The settlement will include four classes defined as:

1. Growers who did not use Duricade or Viptera,

2. Growers who did use Duricade or Viptera,

3. Grain handlers, and

4. Ethanol producers.


Claims to three of the four classes will be limited in the amount that can recover.

1. Class 2 will be limited to $22.6 million,

2. Class 3 will be limited to $29.9 million, and

3. Class 4 will be limited to $19.5 million.


A bulk of the settlement will go to the growers who did not grow Duricade or Viptera corn seeds with Class 1 receiving at least $1.44 billion. If a person qualifies in two classes (for example you grew Duracade seed one year but not in other years) you are permitted under terms of the proposed settlement to collect in multiple classes as long as no duplicative recovery is collected. The settlement will not allow for recovery on silage or fed on-farm corn.

Producers in Class 1 and Class 2 will prove the amount they are entitled to recover by using USDA’s Form FSA 578. Form 578 determines the producer’s corn acreage minus any failed acres and silage acres. This acreage will be multiplied by the county average yield for the marketing year reported by NASS deducting the percentage of bushels fed on the farm reported by the producer, multiplying by the marketing year weighted average to get the recovery amount for that marketing year.


The weighted averages for each market year are:

1. 2013/14 – 26%

2. 2014/15 – 33%

3. 2015/16 – 20%

4. 2016/17 – 11%

5. 2017/18 – 10%


The weighted averages represent damage impact determined by the Plaintiffs’ economic experts during the course of the lititgation. For example, if a producer seeking recovery had reported 100 acres on her FSA Form 578 with a county yield of 150 bushels per acre and no silage or fed on-farm corn reported in marketing year 2014/15, the producer is entitled in 2014/15 to a compensable recovery quantity of 4,950 bushels. At this time, a dollar value is unknown on that compensable recovery quantity. The recovery method for the other two classes (grain handlers and ethanol producers) will follow a different format. This overview will not cover those recovery methods.

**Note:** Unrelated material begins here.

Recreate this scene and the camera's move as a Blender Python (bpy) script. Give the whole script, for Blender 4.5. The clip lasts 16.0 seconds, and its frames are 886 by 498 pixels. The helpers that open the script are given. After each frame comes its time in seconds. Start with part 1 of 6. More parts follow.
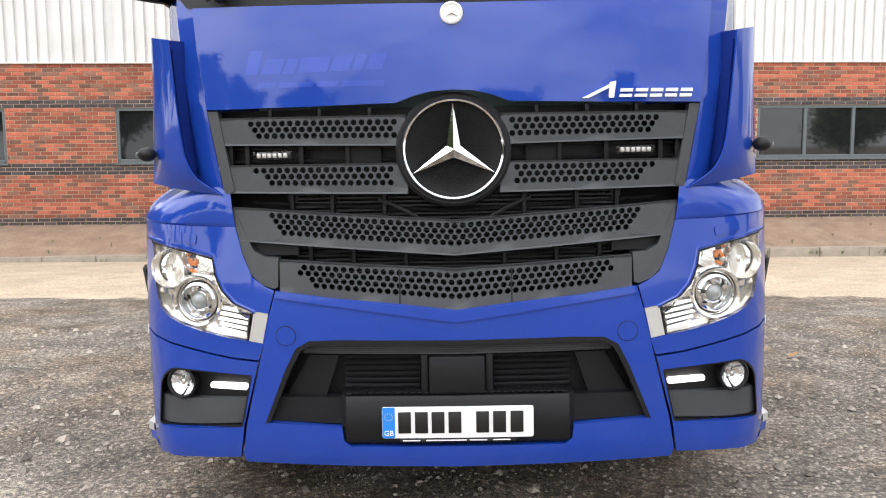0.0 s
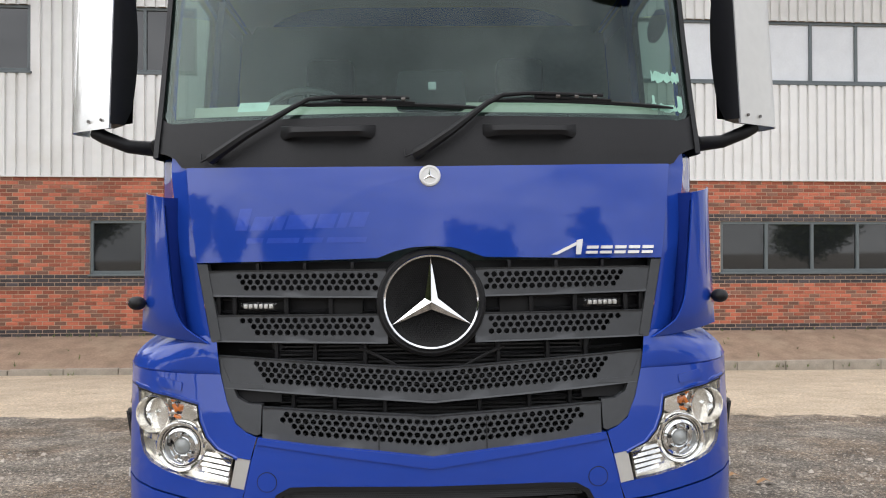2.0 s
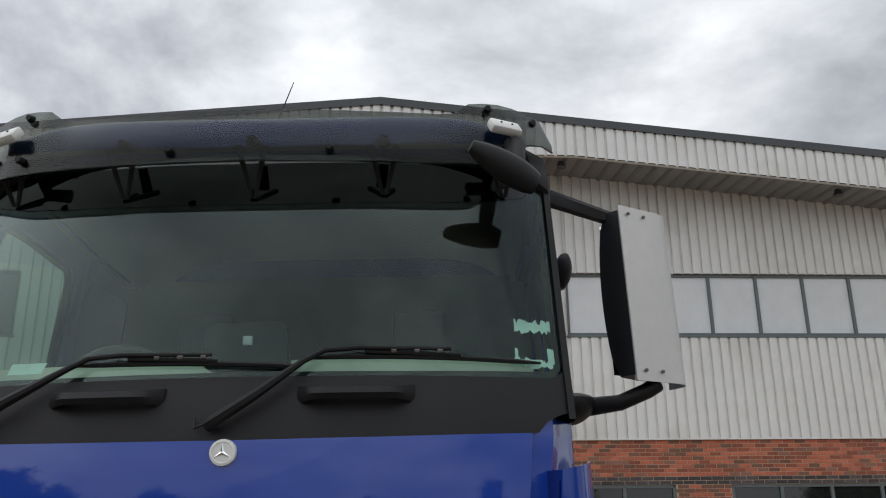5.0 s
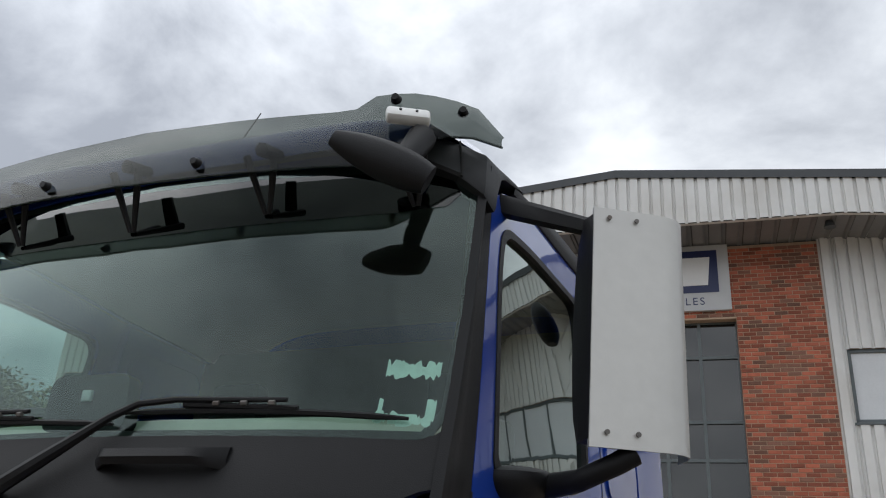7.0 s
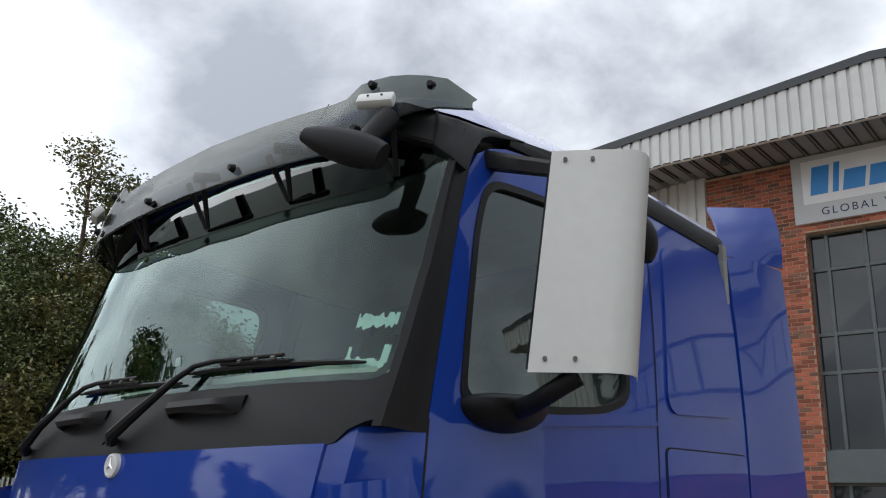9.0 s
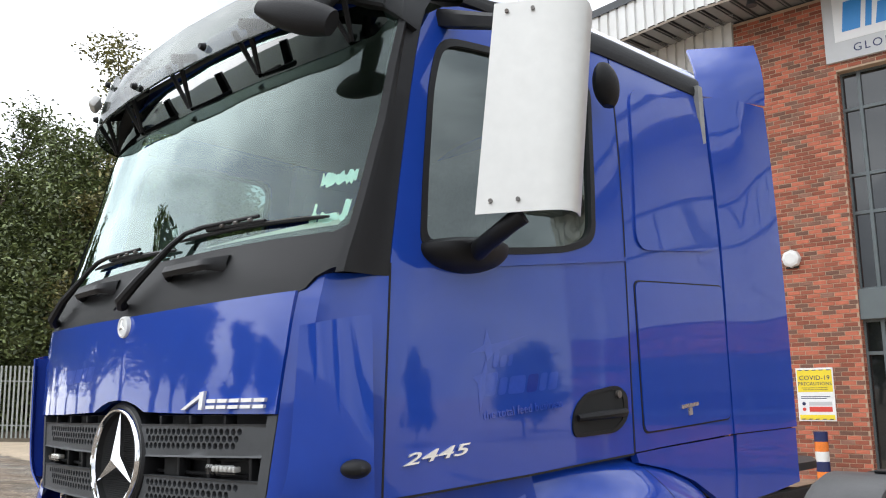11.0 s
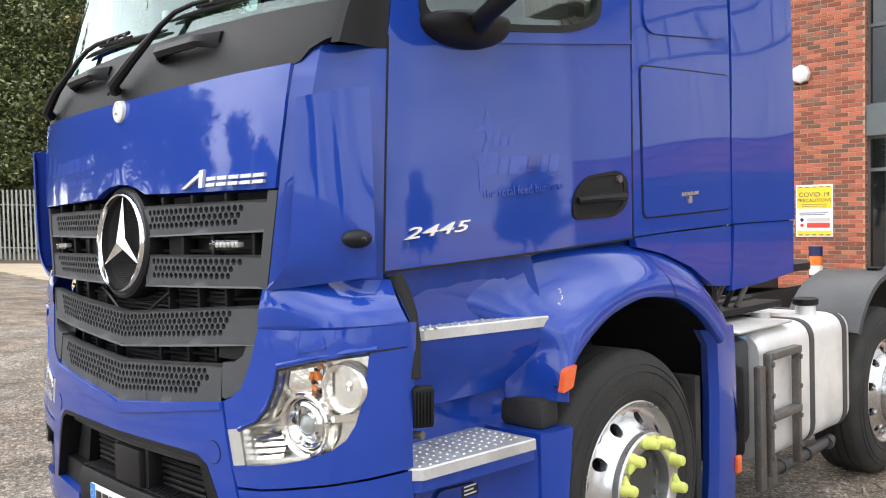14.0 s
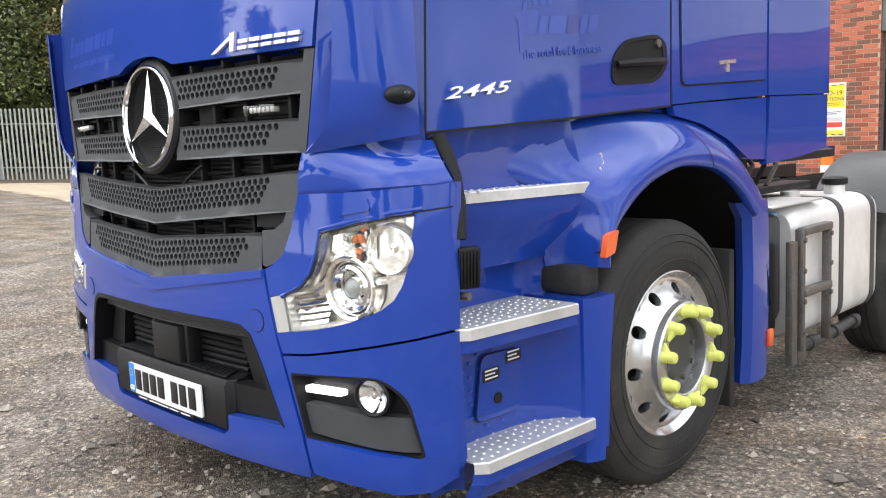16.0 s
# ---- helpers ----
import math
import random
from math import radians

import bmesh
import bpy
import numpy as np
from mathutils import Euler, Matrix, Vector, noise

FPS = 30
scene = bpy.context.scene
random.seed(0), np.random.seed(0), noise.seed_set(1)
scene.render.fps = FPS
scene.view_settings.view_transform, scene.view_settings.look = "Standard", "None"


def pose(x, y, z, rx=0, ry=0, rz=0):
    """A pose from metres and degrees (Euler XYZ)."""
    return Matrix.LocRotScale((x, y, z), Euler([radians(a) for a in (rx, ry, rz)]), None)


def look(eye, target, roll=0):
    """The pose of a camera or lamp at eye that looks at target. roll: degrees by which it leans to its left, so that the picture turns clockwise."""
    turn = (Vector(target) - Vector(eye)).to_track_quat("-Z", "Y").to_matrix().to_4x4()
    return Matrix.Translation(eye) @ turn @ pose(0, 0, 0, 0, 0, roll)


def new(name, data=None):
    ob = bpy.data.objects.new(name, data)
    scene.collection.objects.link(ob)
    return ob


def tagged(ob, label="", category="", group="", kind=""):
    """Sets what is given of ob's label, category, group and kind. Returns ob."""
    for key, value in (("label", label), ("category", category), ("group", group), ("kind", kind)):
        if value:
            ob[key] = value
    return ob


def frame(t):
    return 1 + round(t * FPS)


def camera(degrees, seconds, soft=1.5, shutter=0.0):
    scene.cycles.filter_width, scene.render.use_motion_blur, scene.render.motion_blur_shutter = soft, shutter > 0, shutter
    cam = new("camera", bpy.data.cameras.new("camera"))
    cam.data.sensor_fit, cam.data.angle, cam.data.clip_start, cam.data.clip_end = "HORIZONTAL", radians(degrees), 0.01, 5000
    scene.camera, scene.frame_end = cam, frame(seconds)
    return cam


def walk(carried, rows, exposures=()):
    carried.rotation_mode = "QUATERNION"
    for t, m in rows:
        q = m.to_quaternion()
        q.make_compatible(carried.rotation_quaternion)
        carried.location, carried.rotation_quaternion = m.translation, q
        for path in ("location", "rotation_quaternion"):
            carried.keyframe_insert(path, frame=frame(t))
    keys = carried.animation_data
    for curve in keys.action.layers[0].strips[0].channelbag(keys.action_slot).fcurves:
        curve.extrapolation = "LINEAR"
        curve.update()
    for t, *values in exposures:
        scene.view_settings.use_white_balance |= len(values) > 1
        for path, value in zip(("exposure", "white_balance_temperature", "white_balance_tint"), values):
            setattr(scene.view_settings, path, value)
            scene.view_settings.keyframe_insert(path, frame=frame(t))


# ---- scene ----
cam = camera(54.9, 16.0, 1.1)
PATH = [
    (0, (-0.008, 0.33, 1.402), (-0.028, 2.317, 1.178), -1.0),
    (0.5, (-0.018, 0.262, 1.455), (-0.033, 2.256, 1.295), -0.7),
    (1, (-0.021, 0.218, 1.491), (-0.01, 2.216, 1.394), -0.2),
    (1.5, (-0.026, 0.189, 1.53), (0.012, 2.189, 1.501), -0.5),
    (2, (-0.031, 0.18, 1.571), (0.021, 2.179, 1.59), -0.7),
    (2.5, (-0.048, 0.169, 1.606), (0.015, 2.166, 1.694), -1.2),
    (3, (-0.057, 0.192, 1.633), (0.007, 2.178, 1.861), -2.2),
    (3.5, (-0.028, 0.215, 1.652), (0.029, 2.183, 2.001), -2.9),
    (4, (0.154, 0.324, 1.664), (0.183, 2.274, 2.111), -3.8),
    (4.5, (0.396, 0.492, 1.671), (0.395, 2.42, 2.203), -2.8),
    (5, (0.617, 0.756, 1.661), (0.632, 2.661, 2.272), -1.3),
    (5.2, (0.735, 0.862, 1.657), (0.736, 2.746, 2.326), -1.4),
    (7.3, (1.812, 1.676, 1.712), (1.03, 3.329, 2.522), 3.2),
    (7.5, (1.905, 1.67, 1.707), (1.045, 3.288, 2.509), 3.1),
    (8.0, (2.113, 1.664, 1.745), (1.067, 3.189, 2.507), 2.2),
    (8.2, (2.221, 1.675, 1.718), (1.113, 3.165, 2.46), 1.7),
    (8.6, (2.427, 1.777, 1.703), (1.224, 3.219, 2.392), 2.2),
    (10.8, (2.886, 1.885, 1.604), (1.512, 3.289, 1.978), -1.2),
    (11, (2.889, 1.879, 1.594), (1.508, 3.284, 1.938), -1.3),
    (11.5, (2.882, 1.882, 1.577), (1.486, 3.287, 1.851), -1.2),
    (12, (2.878, 1.885, 1.551), (1.473, 3.292, 1.755), -1.2),
    (12.5, (2.873, 1.894, 1.531), (1.463, 3.305, 1.672), -1.2),
    (13, (2.875, 1.892, 1.506), (1.464, 3.307, 1.583), -1.1),
    (13.5, (2.875, 1.898, 1.479), (1.465, 3.316, 1.492), -1.3),
    (14, (2.864, 1.909, 1.447), (1.452, 3.324, 1.389), -1.5),
    (14.5, (2.855, 1.911, 1.413), (1.434, 3.313, 1.288), -1.9),
    (15, (2.846, 1.906, 1.383), (1.416, 3.293, 1.202), -2.0),
    (15.5, (2.815, 1.88, 1.347), (1.384, 3.26, 1.13), -2.3),
    (16, (2.748, 1.85, 1.291), (1.339, 3.247, 1.039), -2.6),
]
walk(cam, [(t, look(eye, target, roll)) for t, eye, target, roll in PATH],
     [(0, 1.25, 6500, 10), (1, 1.0, 6500, 10), (2, 0.75, 6500, 10), (3, 0.58, 6500, 10), (4, 0.3, 6450, 9), (5, -0.2, 6400, 8), (7.5, -0.15, 6250, 8), (8.5, -0.2, 6250, 8), (9.6, 0.3, 6250, 8), (11, 0.95, 6300, 8), (14, 1.3, 6450, 9), (16, 1.35, 6450, 9)])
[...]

Judge Lungstrum must still approve the settlement. If approved, a fund will be created to pay claims to farmers (possibly in early 2019). Ten days after approval of the settlement the first notice will be sent out. A producer will have 90 days after the first notice is mailed to opt-out of the settlement. Many growers may have already opted out of the class action, but will potentially need to opt-out again based on the language of the proposed settlement agreement. Claims are paid within 150 days of the first notice being mailed out. To notify corn growers, a mailing list of U.S. producers who received corn subsidy payments from USDA from 2013-2017 was obtained from USDA. The attorneys will also look at buying additional mailing lists of corn growers from ethanol plants and grain handlers.


As additional details are made available, I will work to update this post with the latest information.